Putting Education Reform To The Test

Senate Panel Wants School Grade Changes To Wait

The Florida Senate

Sen. David Simmons wants more time to study proposed school grade changes.

Senate lawmakers have pumped the brakes on a Department of Education plan to rewrite rules for grading schools, according to the Miami Herald.

School officials, parent groups and advocates for the disabled have criticized the plan, which would have resulted in 230 additional school earning ‘F’ grades. Education Commissioner Gerard Robinson and the Board of Education have already toned down the initial proposal.

Lawmakers want more time. A Senate committee proposed delaying the new grades by a year.

“As far as I can see, the ramifications of it have not been thoroughly analyzed,” said Sen. David Simmons, R-Altamonte Springs.

School districts had raised strong opposition to the new grading formula, saying it would dramatically increase the number of failing schools. In response, the state Board of Education watered down the formula, but ultimately decided to move forward.

Simmons worried that having more F schools might discourage businesses from coming to Florida. He also expressed concern about the effect on property values –- and on morale in schools and communities.

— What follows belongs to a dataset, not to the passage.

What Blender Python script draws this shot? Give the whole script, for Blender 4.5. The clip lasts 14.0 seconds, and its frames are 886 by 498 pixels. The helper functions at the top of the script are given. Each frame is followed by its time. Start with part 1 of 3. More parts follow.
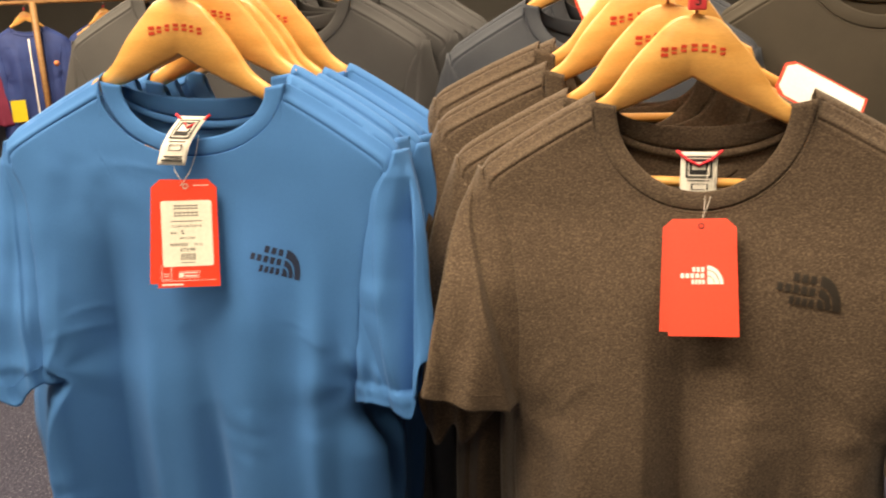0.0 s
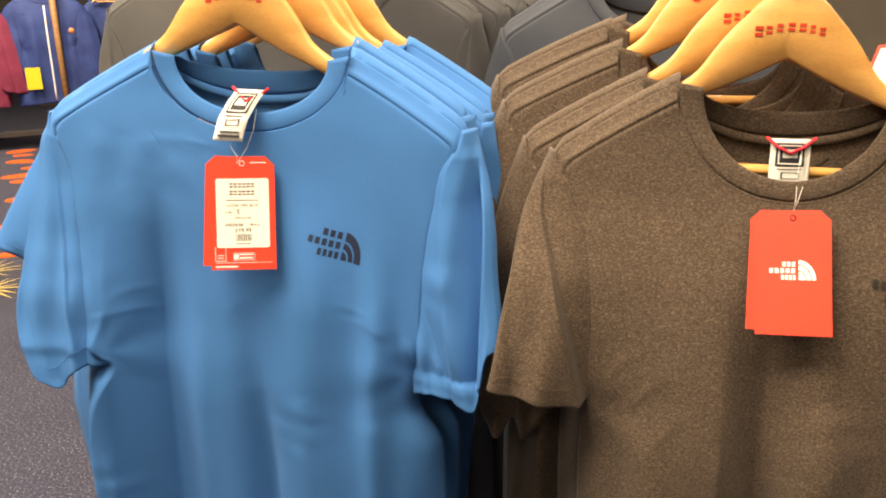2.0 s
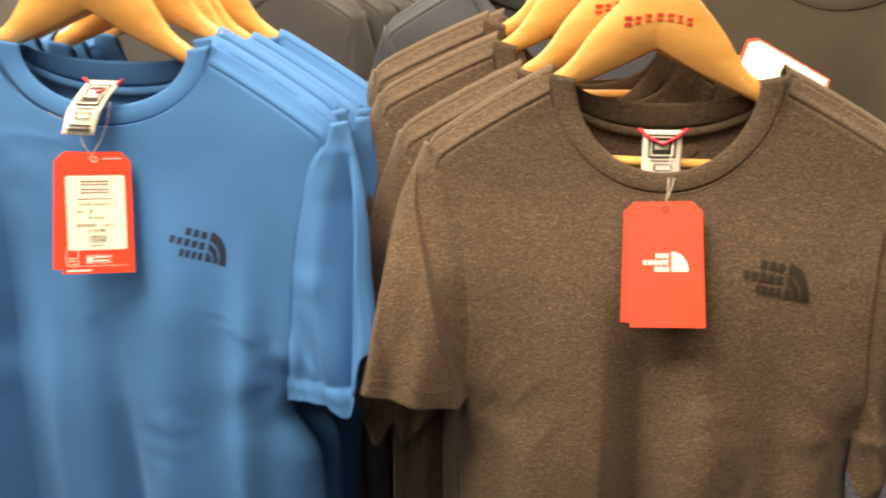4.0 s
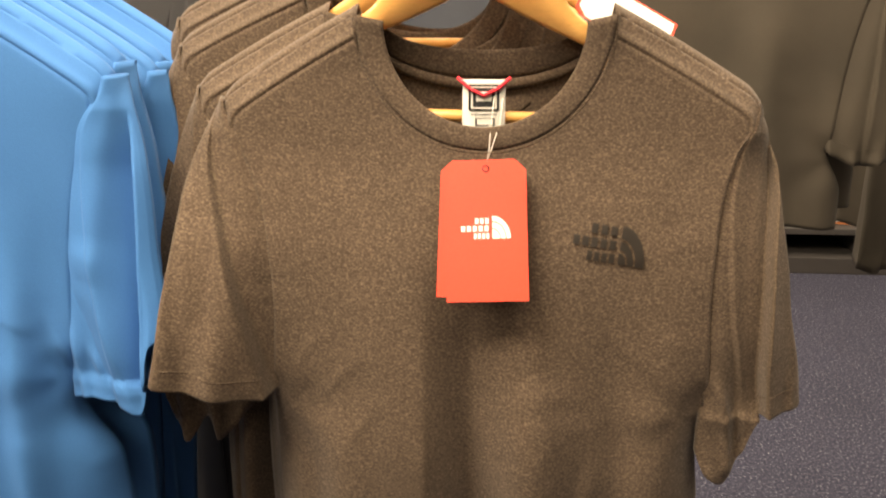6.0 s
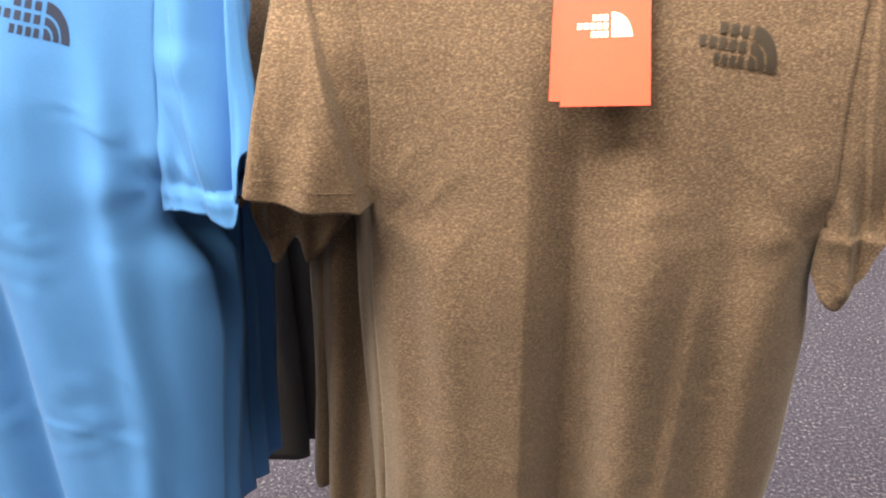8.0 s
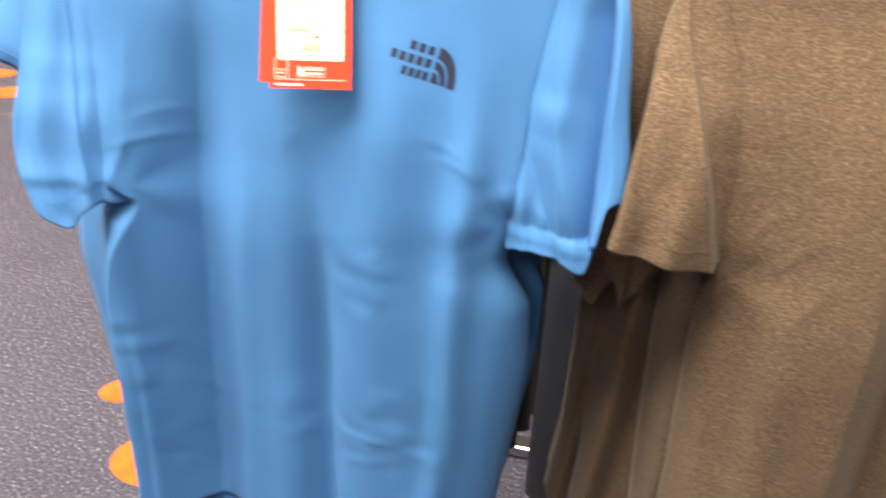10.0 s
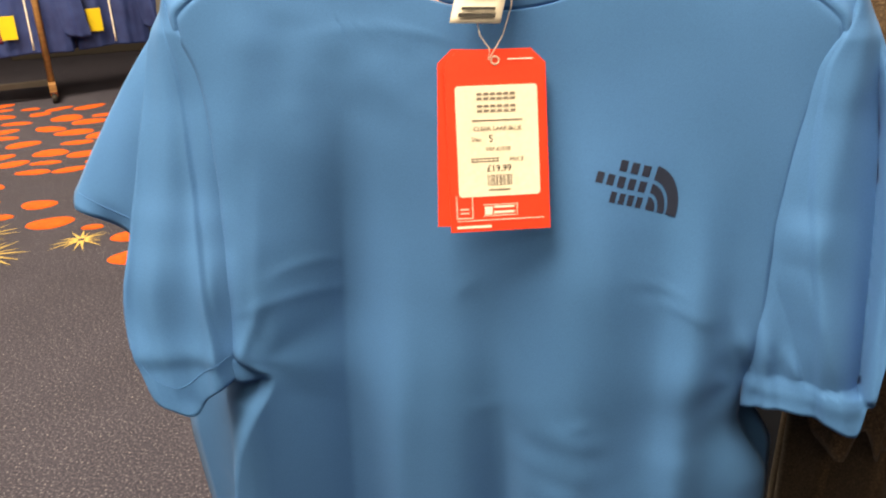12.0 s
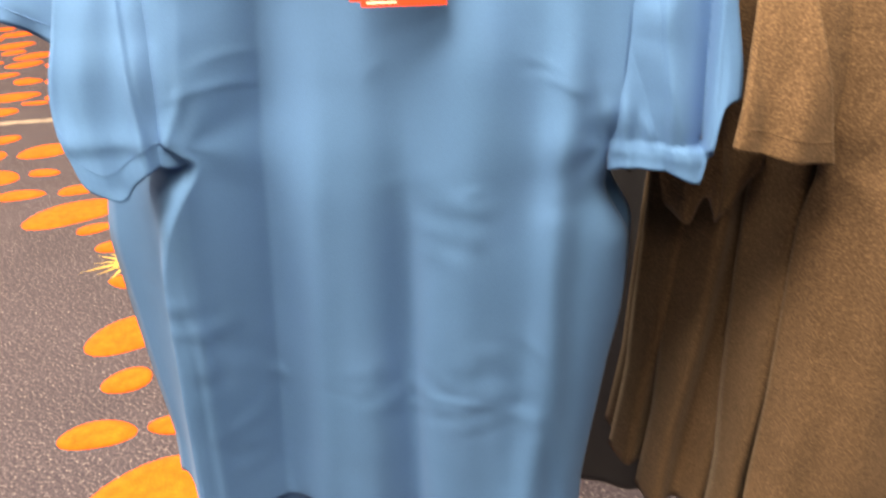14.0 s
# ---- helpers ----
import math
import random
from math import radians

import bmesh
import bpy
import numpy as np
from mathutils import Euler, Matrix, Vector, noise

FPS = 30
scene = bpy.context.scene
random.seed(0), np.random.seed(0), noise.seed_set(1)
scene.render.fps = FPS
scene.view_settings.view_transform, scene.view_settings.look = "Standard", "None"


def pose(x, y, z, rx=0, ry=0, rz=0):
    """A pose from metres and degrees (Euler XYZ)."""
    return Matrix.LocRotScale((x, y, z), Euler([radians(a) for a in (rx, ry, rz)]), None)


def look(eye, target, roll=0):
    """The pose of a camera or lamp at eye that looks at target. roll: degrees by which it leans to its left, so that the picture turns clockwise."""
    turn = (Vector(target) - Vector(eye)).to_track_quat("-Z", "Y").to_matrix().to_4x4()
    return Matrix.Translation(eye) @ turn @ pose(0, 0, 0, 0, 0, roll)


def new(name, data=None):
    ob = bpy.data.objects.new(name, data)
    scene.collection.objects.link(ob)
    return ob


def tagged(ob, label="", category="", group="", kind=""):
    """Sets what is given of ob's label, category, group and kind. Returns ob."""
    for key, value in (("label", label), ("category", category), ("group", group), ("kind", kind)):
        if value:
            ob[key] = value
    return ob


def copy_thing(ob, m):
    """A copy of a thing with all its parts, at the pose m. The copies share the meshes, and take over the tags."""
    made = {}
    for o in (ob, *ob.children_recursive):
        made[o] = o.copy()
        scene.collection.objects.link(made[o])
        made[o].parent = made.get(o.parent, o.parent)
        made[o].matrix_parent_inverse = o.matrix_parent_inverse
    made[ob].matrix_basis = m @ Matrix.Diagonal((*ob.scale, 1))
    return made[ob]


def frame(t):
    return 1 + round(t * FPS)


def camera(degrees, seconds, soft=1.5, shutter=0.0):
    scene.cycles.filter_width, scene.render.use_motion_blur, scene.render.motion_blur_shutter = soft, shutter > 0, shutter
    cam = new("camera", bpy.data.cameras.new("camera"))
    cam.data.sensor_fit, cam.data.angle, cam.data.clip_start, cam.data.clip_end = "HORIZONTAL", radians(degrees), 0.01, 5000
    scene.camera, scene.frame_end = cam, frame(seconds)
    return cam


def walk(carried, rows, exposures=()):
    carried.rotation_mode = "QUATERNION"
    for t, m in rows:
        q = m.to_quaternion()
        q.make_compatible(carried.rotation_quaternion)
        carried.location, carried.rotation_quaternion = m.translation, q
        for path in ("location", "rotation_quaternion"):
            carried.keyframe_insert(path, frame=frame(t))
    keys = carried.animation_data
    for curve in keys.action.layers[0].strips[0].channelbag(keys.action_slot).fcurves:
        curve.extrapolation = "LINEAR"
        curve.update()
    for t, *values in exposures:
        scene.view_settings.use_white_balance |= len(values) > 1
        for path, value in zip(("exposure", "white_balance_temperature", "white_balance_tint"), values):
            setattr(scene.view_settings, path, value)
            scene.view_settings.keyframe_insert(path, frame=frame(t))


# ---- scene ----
cam = camera(54.7, 14.0, 2.0, 0.5)
PATH = [
    (0, (0.194, 0.008, 1.465), (-0.306, 1.863, 0.91), -2.3),
    (0.5, (0.168, 0.002, 1.476), (-0.365, 1.835, 0.88), -2.2),
    (1, (0.149, 0.012, 1.468), (-0.376, 1.845, 0.863), -1.6),
    (1.5, (0.127, 0.021, 1.465), (-0.368, 1.861, 0.858), -1.0),
    (2, (0.123, 0.037, 1.463), (-0.39, 1.872, 0.856), -1.2),
    (2.5, (0.11, 0.042, 1.454), (-0.387, 1.882, 0.848), -1.2),
    (3, (0.111, 0.047, 1.449), (-0.341, 1.9, 0.848), -1.1),
    (3.5, (0.132, 0.059, 1.445), (-0.268, 1.926, 0.851), -1.1),
    (4, (0.156, 0.072, 1.439), (-0.165, 1.958, 0.857), -0.4),
    (4.2, (0.171, 0.086, 1.444), (-0.107, 1.978, 0.859), -0.3),
    (6.3, (0.254, 0.178, 1.393), (0.088, 2.052, 0.714), -0.4),
    (6.5, (0.249, 0.18, 1.383), (0.069, 2.039, 0.668), -0.6),
    (7, (0.241, 0.19, 1.371), (0.011, 1.989, 0.527), -1.1),
    (7.2, (0.236, 0.189, 1.363), (-0.009, 1.971, 0.488), -1.3),
    (9.3, (0.07, 0.151, 1.327), (-0.193, 1.91, 0.412), 1.1),
    (9.5, (0.042, 0.144, 1.361), (-0.245, 1.889, 0.426), 1.6),
    (10, (-0.038, 0.144, 1.391), (-0.421, 1.878, 0.47), 2.2),
    (10.5, (-0.082, 0.165, 1.366), (-0.606, 1.933, 0.59), 0.0),
    (11, (-0.149, 0.234, 1.38), (-0.665, 2.013, 0.625), -0.4),
    (11.5, (-0.169, 0.271, 1.389), (-0.656, 2.062, 0.645), -1.3),
    (12, (-0.198, 0.263, 1.375), (-0.661, 2.068, 0.648), -2.9),
    (12.5, (-0.226, 0.229, 1.357), (-0.572, 2.065, 0.644), -2.4),
    (13, (-0.228, 0.188, 1.322), (-0.515, 2.026, 0.587), -1.9),
    (13.5, (-0.224, 0.158, 1.304), (-0.457, 1.989, 0.533), -1.6),
    (14, (-0.21, 0.135, 1.298), (-0.364, 1.929, 0.427), -1.2),
]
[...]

“I have thought that you never make someone a champ by calling them a chump,” Simmons said.

Many grading changes have been long-planned, but others are required for Florida to earn a reprieve from federal No Child Left Behind rules.

Robinson has argued the state needs to raise its standards because too many schools are earning ‘A’ and ‘B’ grades. While some schools might see a temporary drop in grade, Robinson believed schools would raise their performance long-term.